On Tue, Apr 28, 2015 at 4:53 AM, Brian Norris
<computersforpeace@...il.com> wrote:
> On Tue, Apr 28, 2015 at 12:19:16AM +0200, Richard Weinberger wrote:
>> Am 27.04.2015 um 23:35 schrieb Ben Shelton:
>> > I tested this against the latest version of the PL353 NAND driver that Punnaiah
>> > has been working to upstream (copying her on this message).  With a few changes
>> > to that driver, I got it most of the way through initialization with on-die ECC
>> > enabled, but it segfaults here with a null pointer dereference because the
>> > PL353 driver does not implement chip->cmd_ctrl.  Instead, it implements a
>> > custom override of cmd->cmdfunc that does not call cmd_ctrl.  Looking through
>> > the other in-tree NAND drivers, it looks like most of them do implement
>> > cmd_ctrl, but quite a few of them do not (e.g. au1550nd, denali, docg4).
>> >
>> > What do you think would be the best way to handle this?  It seems like this gap
>> > could be bridged from either side -- either the PL353 driver could implement
>> > cmd_ctrl, at least as a stub version that provides the expected behavior in
>> > this case; or the on-die framework could break this out into a callback
>> > function with a default implementation that the driver could override to
>> > perform this behavior in the manner of its choosing.
>>
>> Oh, I thought every driver has to implement that function. ;-\
>
> Nope.
>
>> But you're right there is a corner case.
>
> And it's not the only one!
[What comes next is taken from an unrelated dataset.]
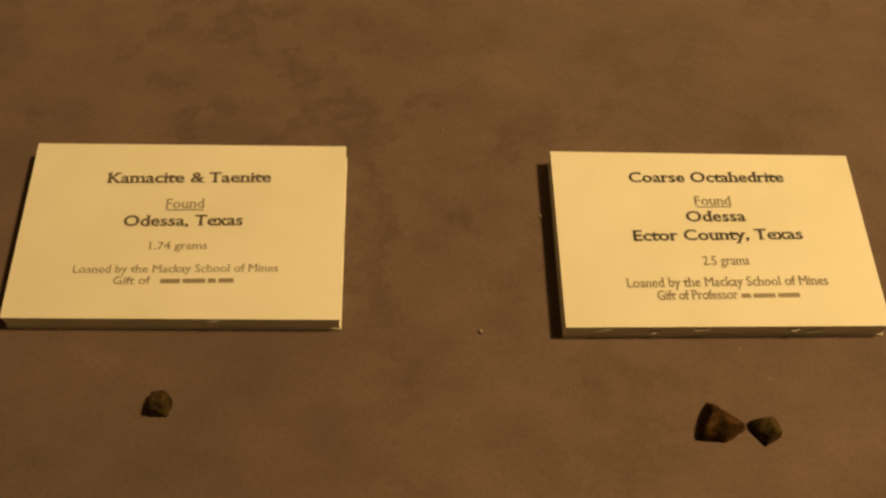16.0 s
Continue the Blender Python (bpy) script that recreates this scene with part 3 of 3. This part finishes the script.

Right now, there's no guarantee even that
> read_buf() returns raw data, unmodified by the SoC's controller. Plenty
> of drivers actually have HW-enabled ECC turned on by default, and so
> they override the chip->ecc.read_page() (and sometimes
> chip->ecc.read_page_raw() functions, if we're lucky) with something
> that pokes the appropriate hardware instead. I expect anything
> comprehensive here is probably going to have to utilize
> chip->ecc.read_page_raw(), at least if it's provided by the hardware
> driver.

Yes, overriding the chip->ecc.read_page_raw would solve this. Agree that
read_buf need not be returning raw data always including my new driver for
arasan nand flash controller.

http://lkml.iu.edu/hypermail/linux/kernel/1504.2/00313.html


Regards,
Punnaiah
>
>> What we could do is just using chip->cmdfunc() with a custom NAND command.
>> i.e. chip->cmdfunc(mtd, NAND_CMD_READMODE, -1, -1);
>>
>> Gerhard Sittig tried to introduce such a command some time ago:
>> http://lists.infradead.org/pipermail/linux-mtd/2014-April/053115.html
>
> Yikes! Please no! It's bad enough to have a ton of drivers doing
> switch/case on a bunch of real, somewhat well-known opcodes, but to add
> new fake ones? I'd rather not. We're inflicting ourselves with a
> kernel-internal version of ioctl(). What's the justification, again? I
> don't really remember the context of Gerhard's previous patch.